* **WRITTEN REQUEST**
Select the lines that hold the word "with" and copy each one.

── SOURCE EXCERPT ──

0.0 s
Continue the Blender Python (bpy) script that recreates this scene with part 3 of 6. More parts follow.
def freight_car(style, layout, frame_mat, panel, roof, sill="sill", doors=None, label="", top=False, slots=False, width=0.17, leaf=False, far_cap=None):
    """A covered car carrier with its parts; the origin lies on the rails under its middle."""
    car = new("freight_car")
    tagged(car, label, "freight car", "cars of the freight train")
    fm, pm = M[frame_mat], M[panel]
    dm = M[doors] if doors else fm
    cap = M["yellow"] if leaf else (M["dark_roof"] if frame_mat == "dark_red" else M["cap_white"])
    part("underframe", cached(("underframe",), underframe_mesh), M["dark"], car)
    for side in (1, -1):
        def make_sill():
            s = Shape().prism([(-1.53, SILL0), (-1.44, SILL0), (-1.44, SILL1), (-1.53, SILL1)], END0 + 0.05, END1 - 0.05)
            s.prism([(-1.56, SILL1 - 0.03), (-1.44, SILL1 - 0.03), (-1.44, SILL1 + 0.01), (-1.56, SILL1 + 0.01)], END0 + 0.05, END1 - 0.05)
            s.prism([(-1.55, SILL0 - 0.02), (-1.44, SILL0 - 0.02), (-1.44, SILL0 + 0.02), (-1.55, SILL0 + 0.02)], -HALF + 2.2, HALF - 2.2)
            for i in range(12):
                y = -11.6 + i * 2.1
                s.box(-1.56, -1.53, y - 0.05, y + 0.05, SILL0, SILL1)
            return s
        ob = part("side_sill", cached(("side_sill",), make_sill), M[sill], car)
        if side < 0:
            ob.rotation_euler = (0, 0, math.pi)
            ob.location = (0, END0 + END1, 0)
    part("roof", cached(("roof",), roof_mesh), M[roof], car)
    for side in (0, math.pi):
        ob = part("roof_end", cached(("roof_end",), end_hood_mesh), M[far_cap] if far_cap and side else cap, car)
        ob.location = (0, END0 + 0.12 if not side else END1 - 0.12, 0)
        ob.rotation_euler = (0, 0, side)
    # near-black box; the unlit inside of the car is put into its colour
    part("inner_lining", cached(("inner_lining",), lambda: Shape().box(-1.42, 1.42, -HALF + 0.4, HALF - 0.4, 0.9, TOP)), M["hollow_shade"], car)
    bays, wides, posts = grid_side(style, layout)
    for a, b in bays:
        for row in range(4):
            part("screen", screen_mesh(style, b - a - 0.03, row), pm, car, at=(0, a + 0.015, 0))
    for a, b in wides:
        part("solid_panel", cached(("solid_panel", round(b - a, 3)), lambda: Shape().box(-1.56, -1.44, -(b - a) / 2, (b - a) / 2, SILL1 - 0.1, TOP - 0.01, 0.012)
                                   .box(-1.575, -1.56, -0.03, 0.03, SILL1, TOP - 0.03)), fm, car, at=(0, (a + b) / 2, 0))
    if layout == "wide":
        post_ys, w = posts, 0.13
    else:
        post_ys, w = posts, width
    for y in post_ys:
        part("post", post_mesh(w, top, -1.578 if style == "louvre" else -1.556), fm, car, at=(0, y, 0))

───

* **ANSWER TO THIS EXERCISE**
Continue the Blender Python (bpy) script that recreates this scene with part 3 of 6. More parts follow.
    """A covered car carrier with its parts; the origin lies on the rails under its middle."""